After three years keeping a sequence of positive results, the losses from the sector grow, attaining nearly R$ 21.5 billion, which represent 7% of revenues
The Losses Index for the Retail Sector increased 7% in 2018, attaining 1.38% of net revenues worth R$ 1.55 trillion, according to data from Brazil’s Geography and Statistics Institute (IBGE). According to the second edition of a Survey on Losses regarding Brazil’s Retail Sector, carried out by the Brazilian Association for the Prevention of Losses (Abrappe), the impact from losses over the entire retail sector represents circa R$ 21.5 billion of the revenues obtained throughout the chain.
The survey took 12 sectors into account, supermarkets among them, which had their first negative results in 2018, after four years of positive losses reductions.
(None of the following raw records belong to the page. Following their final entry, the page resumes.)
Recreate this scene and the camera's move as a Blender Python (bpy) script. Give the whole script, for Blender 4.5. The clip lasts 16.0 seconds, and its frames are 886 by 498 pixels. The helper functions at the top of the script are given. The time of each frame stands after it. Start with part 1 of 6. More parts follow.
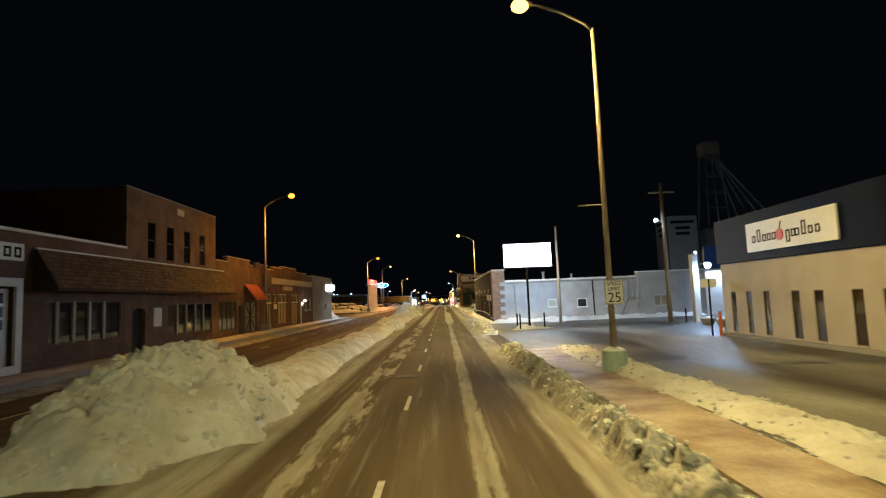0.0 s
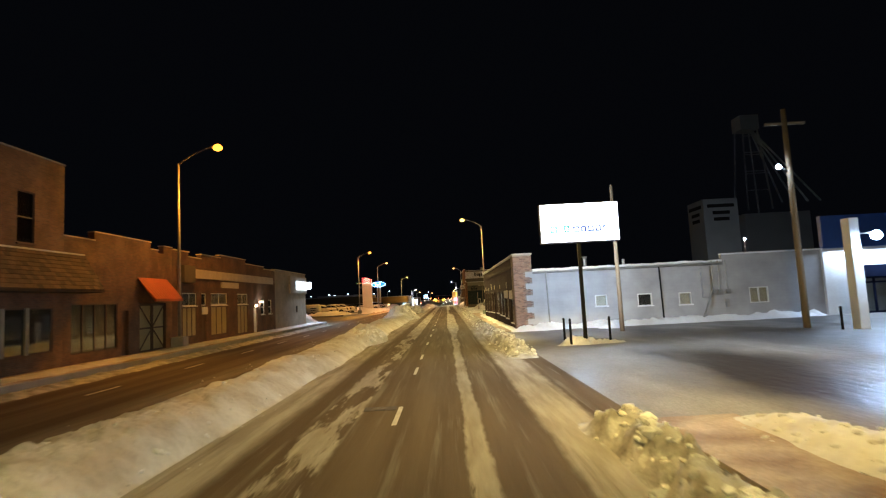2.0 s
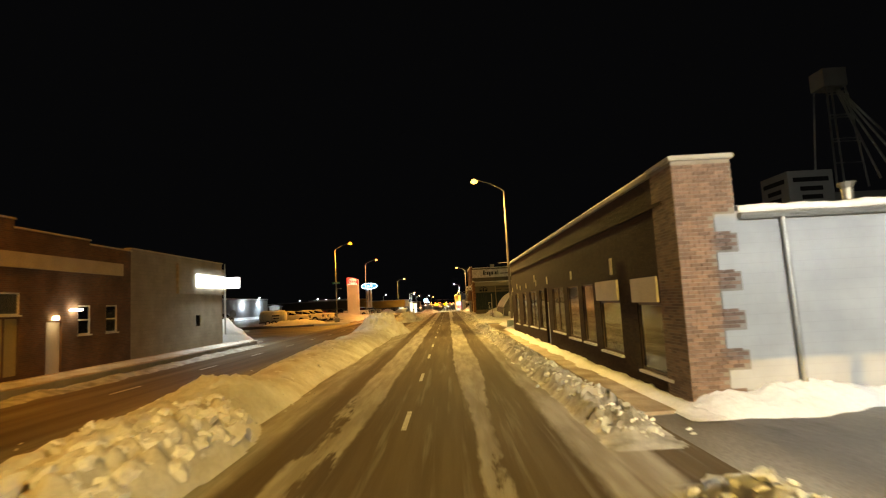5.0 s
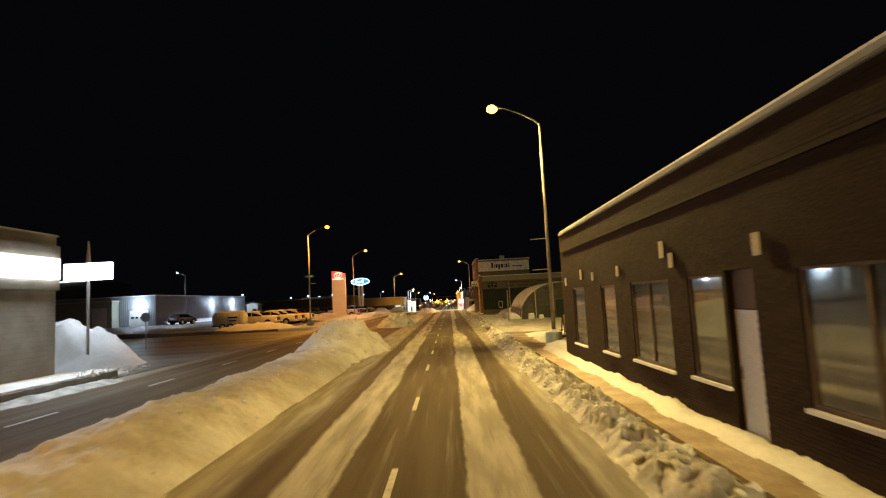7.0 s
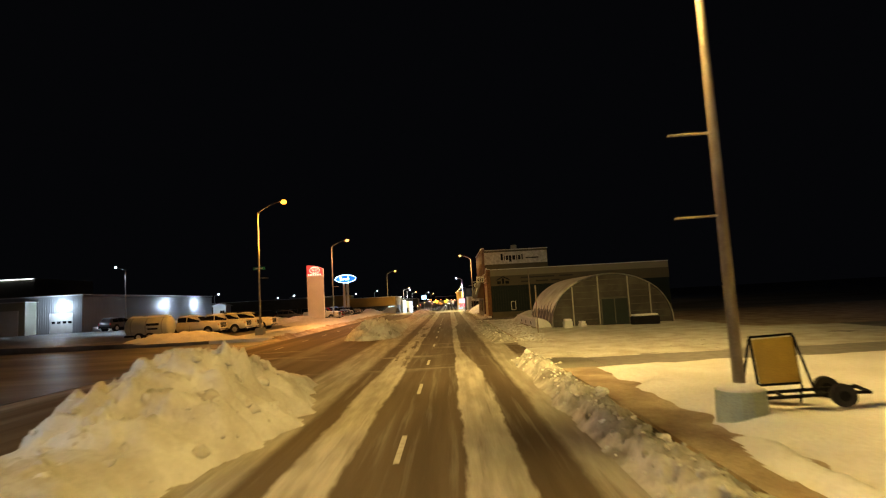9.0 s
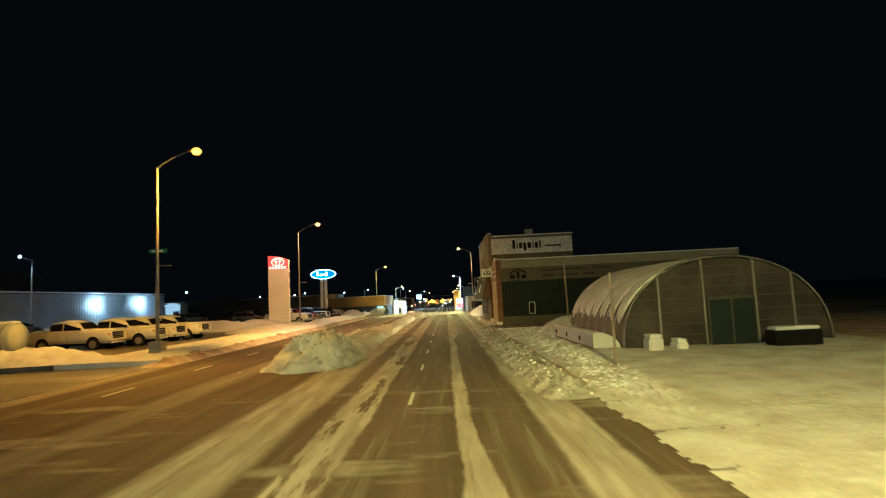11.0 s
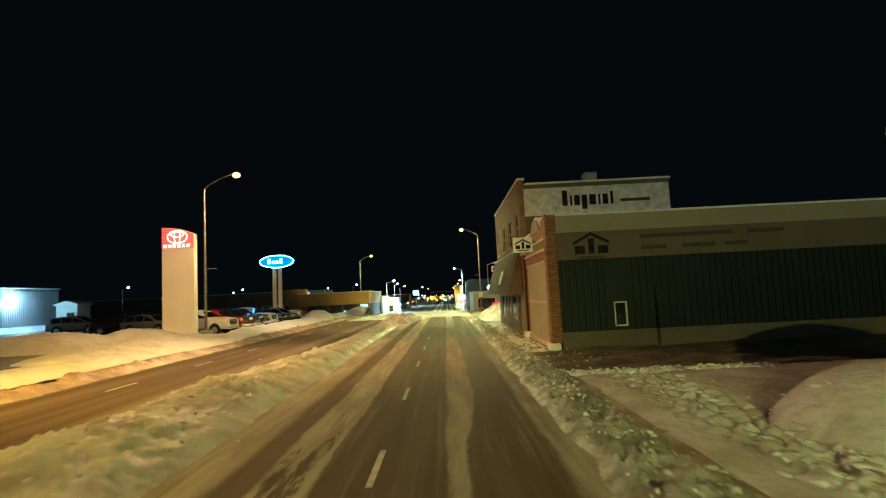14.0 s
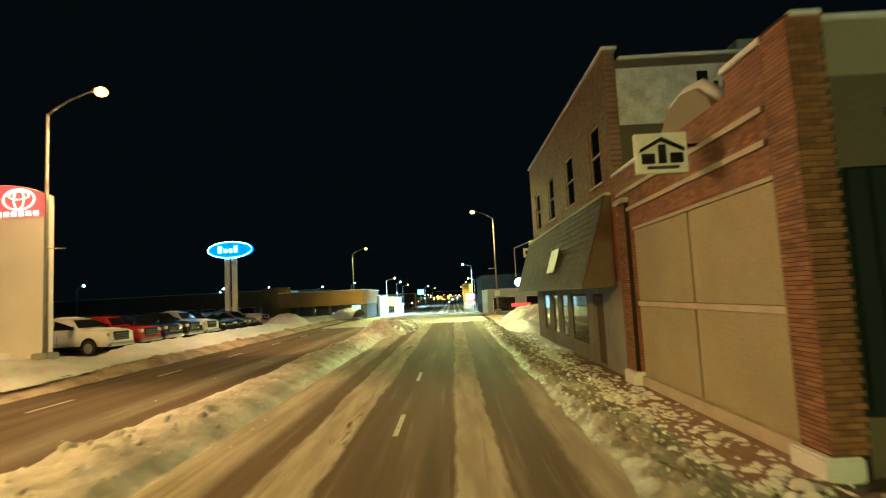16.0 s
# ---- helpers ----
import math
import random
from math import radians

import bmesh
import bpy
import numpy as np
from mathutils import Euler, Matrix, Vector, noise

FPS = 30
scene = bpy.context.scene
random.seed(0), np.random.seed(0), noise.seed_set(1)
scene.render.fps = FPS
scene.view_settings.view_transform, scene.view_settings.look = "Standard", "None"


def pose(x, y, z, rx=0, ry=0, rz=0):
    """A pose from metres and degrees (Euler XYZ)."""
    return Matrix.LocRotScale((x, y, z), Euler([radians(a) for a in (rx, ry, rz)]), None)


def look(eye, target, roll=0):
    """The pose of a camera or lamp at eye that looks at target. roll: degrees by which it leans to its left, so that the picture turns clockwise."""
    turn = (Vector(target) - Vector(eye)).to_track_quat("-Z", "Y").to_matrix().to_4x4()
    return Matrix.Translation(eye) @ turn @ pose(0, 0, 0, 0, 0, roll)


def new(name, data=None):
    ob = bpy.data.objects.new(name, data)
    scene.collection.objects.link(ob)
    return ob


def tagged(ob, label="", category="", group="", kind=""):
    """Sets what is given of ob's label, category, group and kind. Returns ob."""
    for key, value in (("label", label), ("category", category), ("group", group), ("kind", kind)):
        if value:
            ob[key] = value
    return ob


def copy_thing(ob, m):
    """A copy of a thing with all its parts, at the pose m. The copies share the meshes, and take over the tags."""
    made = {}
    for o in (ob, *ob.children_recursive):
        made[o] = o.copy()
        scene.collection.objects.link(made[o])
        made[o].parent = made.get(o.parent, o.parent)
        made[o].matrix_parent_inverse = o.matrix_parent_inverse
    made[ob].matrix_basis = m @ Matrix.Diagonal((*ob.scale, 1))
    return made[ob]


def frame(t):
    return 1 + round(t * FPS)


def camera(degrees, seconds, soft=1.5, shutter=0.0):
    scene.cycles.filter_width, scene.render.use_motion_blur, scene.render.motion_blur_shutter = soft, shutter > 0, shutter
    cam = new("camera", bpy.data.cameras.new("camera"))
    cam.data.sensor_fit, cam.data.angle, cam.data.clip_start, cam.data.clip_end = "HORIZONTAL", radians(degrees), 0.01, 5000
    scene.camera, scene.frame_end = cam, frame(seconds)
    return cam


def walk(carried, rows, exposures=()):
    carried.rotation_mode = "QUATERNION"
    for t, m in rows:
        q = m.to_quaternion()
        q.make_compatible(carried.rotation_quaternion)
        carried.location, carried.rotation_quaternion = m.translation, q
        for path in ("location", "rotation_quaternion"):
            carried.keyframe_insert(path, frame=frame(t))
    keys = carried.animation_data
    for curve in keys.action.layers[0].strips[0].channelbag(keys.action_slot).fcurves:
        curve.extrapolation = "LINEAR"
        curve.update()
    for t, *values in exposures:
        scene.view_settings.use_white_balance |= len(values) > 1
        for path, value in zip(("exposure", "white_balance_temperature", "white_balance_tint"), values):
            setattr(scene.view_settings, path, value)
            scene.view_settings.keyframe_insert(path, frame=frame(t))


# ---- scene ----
cam = camera(78.9, 16.0, soft=1.2, shutter=0.35)
PATH = [
    (0, (-0.273, 0.121, 2.526), (-0.267, 2.113, 2.709), -2.3),
    (0.5, (-0.291, 3.903, 2.524), (-0.283, 5.895, 2.704), -2.8),
    (1, (-0.268, 7.864, 2.479), (-0.261, 9.855, 2.66), -2.9),
    (1.5, (-0.148, 11.749, 2.434), (-0.147, 13.741, 2.614), -3.0),
    (2, (-0.102, 15.696, 2.375), (-0.105, 17.688, 2.558), -3.0),
    (2.5, (-0.156, 19.687, 2.394), (-0.158, 21.678, 2.58), -3.2),
    (3, (-0.191, 23.614, 2.397), (-0.193, 25.606, 2.584), -3.2),
    (3.5, (-0.195, 27.732, 2.424), (-0.2, 29.723, 2.611), -3.3),
    (4, (-0.192, 31.797, 2.397), (-0.201, 33.787, 2.587), -3.2),
    (4.5, (-0.261, 35.866, 2.349), (-0.266, 37.856, 2.547), -3.1),
    (4.7, (-0.271, 37.506, 2.346), (-0.277, 39.496, 2.545), -3.1),
    (7, (-0.276, 56.746, 2.533), (-0.29, 58.737, 2.721), -3.0),
    (7.5, (-0.285, 60.985, 2.571), (-0.297, 62.976, 2.76), -3.1),
    (8, (-0.331, 65.207, 2.506), (-0.342, 67.198, 2.696), -3.0),
    (9, (-0.261, 73.927, 2.541), (-0.273, 75.918, 2.728), -3.1),
    (11.5, (-0.223, 94.44, 2.538), (-0.221, 96.431, 2.722), -2.9),
    (12, (-0.205, 98.539, 2.547), (-0.202, 100.531, 2.728), -3.1),
    (12.5, (-0.077, 102.717, 2.558), (-0.077, 104.709, 2.738), -3.2),
    (13, (-0.004, 106.844, 2.553), (-0.006, 108.836, 2.731), -3.0),
    (13.5, (-0.016, 110.959, 2.566), (-0.019, 112.951, 2.74), -3.1),
    (14, (-0.052, 115.107, 2.563), (-0.054, 117.1, 2.734), -2.9),
    (14.5, (-0.082, 119.318, 2.508), (-0.088, 121.311, 2.682), -3.0),
    (15, (-0.04, 123.454, 2.486), (-0.053, 125.447, 2.659), -3.0),
    (15.5, (-0.085, 127.319, 2.45), (-0.105, 129.312, 2.623), -3.0),
    (16, (-0.063, 131.437, 2.466), (-0.092, 133.43, 2.637), -3.0),
]
walk(cam, [(t, look(eye, target, roll)) for t, eye, target, roll in PATH],
     exposures=((0.0, 2.8, 5500, 5), (1.0, 2.95, 5700, 9), (2.5, 2.85, 5700, 8), (3.5, 2.55, 5900, 9), (4.0, 2.3, 6400, 12), (4.5, 3.05, 8000, 4), (7.0, 2.95, 6500, 8), (9.0, 2.8, 6500, 9), (11.5, 3.35, 4900, -23), (13.0, 3.45, 4800, -30), (14.0, 3.45, 4800, -32), (16.0, 3.5, 4700, -36)))

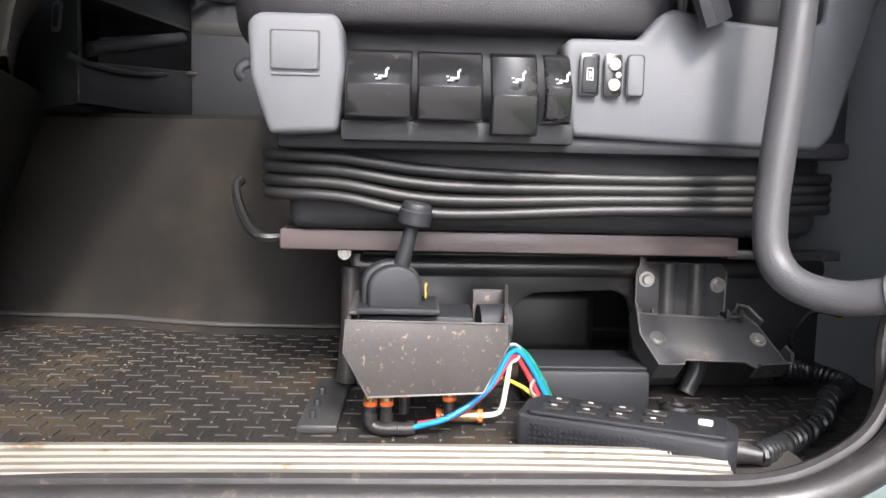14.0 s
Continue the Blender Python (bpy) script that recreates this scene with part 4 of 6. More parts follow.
# an even net in s and z, trimmed to the curved lower edge
ZR = [1.124 + 0.004 * k for k in range(56)] + [1.346 + 0.002 * k for k in range(12)] + [1.372 + 0.0035 * k for k in range(60)] + [1.585 + 0.035 * k for k in range(29)] + [TOPZ]
ZR = [z for z in ZR if z <= TOPZ]
bm = bmesh.new()
net, cut = [], []
for z in ZR:
    row, low_row = [], []
    for u in COLS:
        zz = max(z, lerp(0.005 + 1.037 * u, ZB_S, ZB_Z))
        s = hinge_s(zz) + (1.042 - hinge_s(zz)) * u
        row.append(bm.verts.new(on_door(s, door_n(s, zz), zz)))
        low_row.append(zz > z + 1e-6)
    net.append(row)
    cut.append(low_row)
for j in range(len(ZR) - 1):
    for i in range(len(COLS) - 1):
        quad = ((j, i), (j, i + 1), (j + 1, i + 1), (j + 1, i))
        if not (cut[j + 1][i] and cut[j + 1][i + 1]):
            bm.faces.new([net[p][q] for p, q in quad])
base = [max((net[j][i] for j in range(len(ZR)) if cut[j][i]), key=lambda v: 0).co.copy() if cut[0][i] else net[0][i].co.copy() for i in range(len(COLS))]
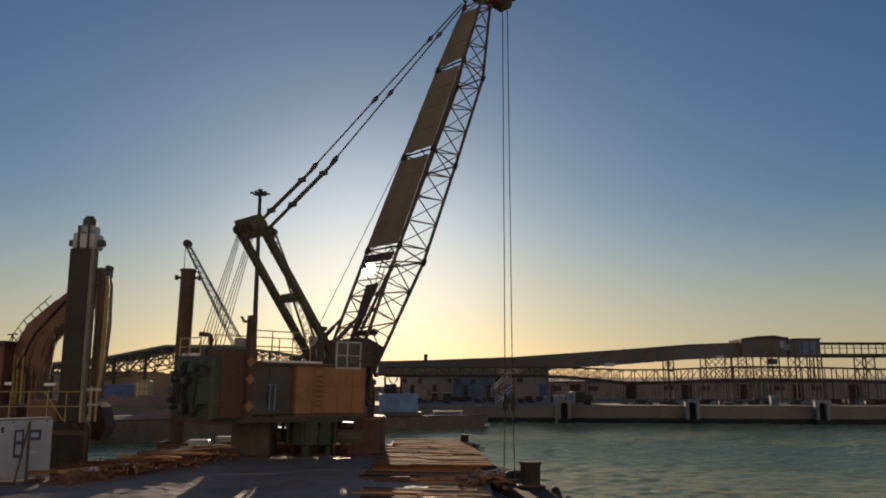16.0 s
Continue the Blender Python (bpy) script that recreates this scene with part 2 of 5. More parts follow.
def boxes(*items, bevel=0.0):
    bm = bmesh.new()
    for c, size in items:
        box(bm, c, size, bevel=bevel)
    return bm


def axis_to(p, q):
    d = Vector(q) - Vector(p)
    return d.to_track_quat("Z", "Y").to_matrix().to_4x4(), d.length


def tube(bm, p, q, r, n=6, r2=None):
    turn, ln = axis_to(p, q)
    mid = (Vector(p) + Vector(q)) / 2
    bmesh.ops.create_cone(bm, cap_ends=True, segments=n, radius1=r, radius2=r if r2 is None else r2, depth=ln, matrix=Matrix.Translation(mid) @ turn)
    return bm


def bar(bm, p, q, a, b):
    turn, ln = axis_to(p, q)
    mid = (Vector(p) + Vector(q)) / 2
    bmesh.ops.create_cube(bm, size=1, matrix=Matrix.Translation(mid) @ turn @ Matrix.Diagonal((a, b, ln, 1)))
    return bm


def slab(points, z0, z1):
    """A flat prism over a plan of corner points."""
    bm = bmesh.new()
    lo = [bm.verts.new((x, y, z0)) for x, y in points]
    hi = [bm.verts.new((x, y, z1)) for x, y in points]
    n = len(points)
    bm.faces.new(hi)
    bm.faces.new(lo[::-1])
    for i in range(n):
        bm.faces.new((lo[i], lo[(i + 1) % n], hi[(i + 1) % n], hi[i]))
    bmesh.ops.recalc_face_normals(bm, faces=bm.faces)
    return bm


def thing(name, m, label, category, group="", kind=""):
    ob = new(name)
    ob.matrix_basis = m
    return tagged(ob, label, category, group, kind)


AFLOAT = []


# ---- water and land ----
def water_sheet():
    """One sheet of water, with short wind waves where the camera looks."""
    rw = np.random.default_rng(7)
    xs = np.concatenate([np.linspace(-900, -42, 30), np.arange(-40, 78, 0.3), np.linspace(82, 900, 30)])
    ys = np.concatenate([np.linspace(-400, 18, 24), np.arange(20, 96.5, 0.2)])
    gx, gy = np.meshgrid(xs, ys)
    gz = np.zeros_like(gx)
    for k in range(40):
        wl = 0.6 * 1.03 ** k
        a = rw.normal(-1.45, 0.85)
        gz += 0.0072 * wl ** 0.3 * np.sin(math.tau / wl * (gx * math.cos(a) + gy * math.sin(a)) + rw.uniform(0, 6.28))
    calm = 0.75 + 0.25 * np.sin(gx * 0.07 + 1.3 * np.sin(gy * 0.11)) * np.sin(gy * 0.13 + 0.6)
    inside = ((gx > -40) & (gx < 80) & (gy > 20)).astype(float)
    gz *= calm * inside
    n, m = len(xs), len(ys)
    idx = np.arange(n * m).reshape(m, n)
    quads = np.stack([idx[:-1, :-1], idx[:-1, 1:], idx[1:, 1:], idx[1:, :-1]], -1).reshape(-1, 4)
    me = bpy.data.meshes.new("water")
    me.from_pydata(np.stack([gx, gy, gz], -1).reshape(-1, 3).tolist(), [], quads.tolist())
    me.polygons.foreach_set("use_smooth", np.ones(len(quads), dtype=bool))
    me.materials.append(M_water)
    return tagged(new("water", me), "rippled grey-green harbour water", "water", kind="structure")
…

The last years presented the following decreasing percentages with respect to losses:
- 2015 (1.4%)
- 2016 (1.32%)
- 2017 (1.29%)
The study states that the main factor accountable for such outcomes is operational breakdown, accounting for 36% of total losses. There follow external thefts (20%), mistakes committed over inventory (13%) and internal theft episodes (11%).
Influences stemming from the economic scenario
Furthermore, the mistakes arising out of management also add up to the outcomes in 2018 at a 9% share of the mentioned index, as well as other inaccuracies such as frauds in the registration of products. Despite the fact of consumers running toward either online sales or debit/credit cards, the losses stemming from counterfeit money still occur within the retail sector, generating losses amounting to 0.37% of the net revenues of the companies from the sector.
One of the reasons for such an increase in the losses index, according to Carlos Eduardo Santos, Abrappe’s president, was the economic scenario last year, when part of the managers and entrepreneurs from the sector were optimistic and ended up by investing in higher inventory levels. Since sales did not leverage as expected, inventories broke, both due to operational breakdowns as well as from margin and price reductions.